**Provided material**
--------------------------------

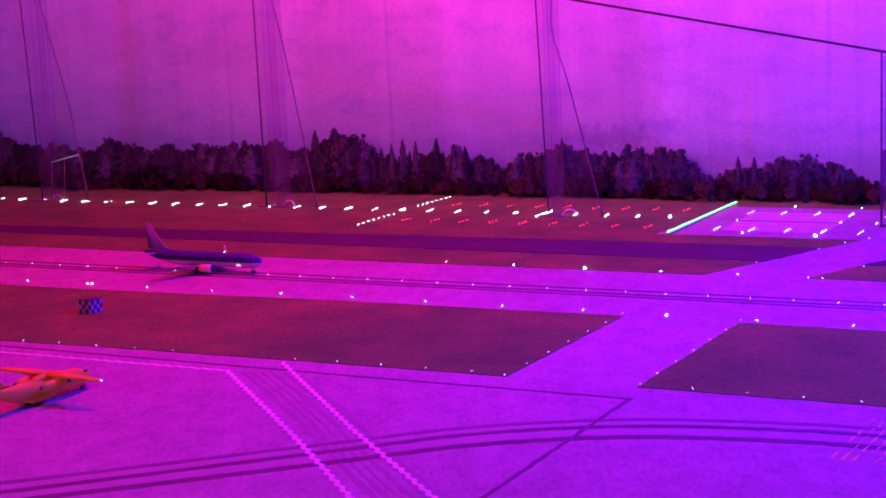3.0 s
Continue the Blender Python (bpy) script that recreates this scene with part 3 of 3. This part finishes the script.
row(field_lamp("edge_lamp", "small white taxiway edge lamp on the concrete", "taxiway edge lamps", LAMP_WHITE, 0.0017),
    [(0.008 + 0.2305 * k, edge_y(0.23 * k)) for k in (-6, -5, -4, -3, -2, 0, 1, 2, 3, 4, 5, 6)] + [(1.85, 0.0), (2.084, 0.002), (2.315, 0.0), (2.55, 0.0)])
row(field_lamp("stop_lamp", "pair of bright reddish lamps at the taxiway edge", "stop lamps", LAMP_WHITE, 0.0022, bulbs=((-0.009, 0), (0.009, 0))), [(-0.213, -0.012)])
row(field_lamp("edge_lamp", "bright white lamp in the taxiway mouth", "taxiway mouth lamps", LAMP_BRIGHT, 0.0022), [(1.619, 0.0)])
row(field_lamp("centreline_lamp", "tiny dim centreline lamp set in the taxiway", "taxiway centreline lamps", LAMP_CENTRE, 0.0013, 0.001),
    [(0.256 + 0.1155 * k, 0.246 + 0.018 * min(1, max(0, (k + 8) / 12))) for k in range(-14, 18) if k not in (-1, -4)])
row(field_lamp("edge_lamp", "white lamp on the far taxiway edge", "far taxiway edge lamps", LAMP_WHITE, 0.0021),
    [(0.695, 0.594), (0.928, 0.592), (1.398, 0.590)])
row(field_lamp("edge_lamp", "very bright lamp on the far taxiway edge", "bright far edge lamps", LAMP_BRIGHT, 0.0038), [(1.164, 0.582), (-1.186, 0.572), (-1.425, 0.571)])
row(field_lamp("edge_lamp", "smaller white lamp on the far taxiway edge", "small far edge lamps", LAMP_WHITE, 0.0022),
    [(-1.66, 0.57)])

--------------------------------

**Objective**
Images in the data above are to be skipped. Retype all other material exactly.

**Result of the exercise**
3.0 s
Continue the Blender Python (bpy) script that recreates this scene with part 3 of 3. This part finishes the script.
row(field_lamp("edge_lamp", "small white taxiway edge lamp on the concrete", "taxiway edge lamps", LAMP_WHITE, 0.0017),
    [(0.008 + 0.2305 * k, edge_y(0.23 * k)) for k in (-6, -5, -4, -3, -2, 0, 1, 2, 3, 4, 5, 6)] + [(1.85, 0.0), (2.084, 0.002), (2.315, 0.0), (2.55, 0.0)])
row(field_lamp("stop_lamp", "pair of bright reddish lamps at the taxiway edge", "stop lamps", LAMP_WHITE, 0.0022, bulbs=((-0.009, 0), (0.009, 0))), [(-0.213, -0.012)])
row(field_lamp("edge_lamp", "bright white lamp in the taxiway mouth", "taxiway mouth lamps", LAMP_BRIGHT, 0.0022), [(1.619, 0.0)])
row(field_lamp("centreline_lamp", "tiny dim centreline lamp set in the taxiway", "taxiway centreline lamps", LAMP_CENTRE, 0.0013, 0.001),
    [(0.256 + 0.1155 * k, 0.246 + 0.018 * min(1, max(0, (k + 8) / 12))) for k in range(-14, 18) if k not in (-1, -4)])
row(field_lamp("edge_lamp", "white lamp on the far taxiway edge", "far taxiway edge lamps", LAMP_WHITE, 0.0021),
    [(0.695, 0.594), (0.928, 0.592), (1.398, 0.590)])
row(field_lamp("edge_lamp", "very bright lamp on the far taxiway edge", "bright far edge lamps", LAMP_BRIGHT, 0.0038), [(1.164, 0.582), (-1.186, 0.572), (-1.425, 0.571)])
row(field_lamp("edge_lamp", "smaller white lamp on the far taxiway edge", "small far edge lamps", LAMP_WHITE, 0.0022),
    [(-1.66, 0.57)])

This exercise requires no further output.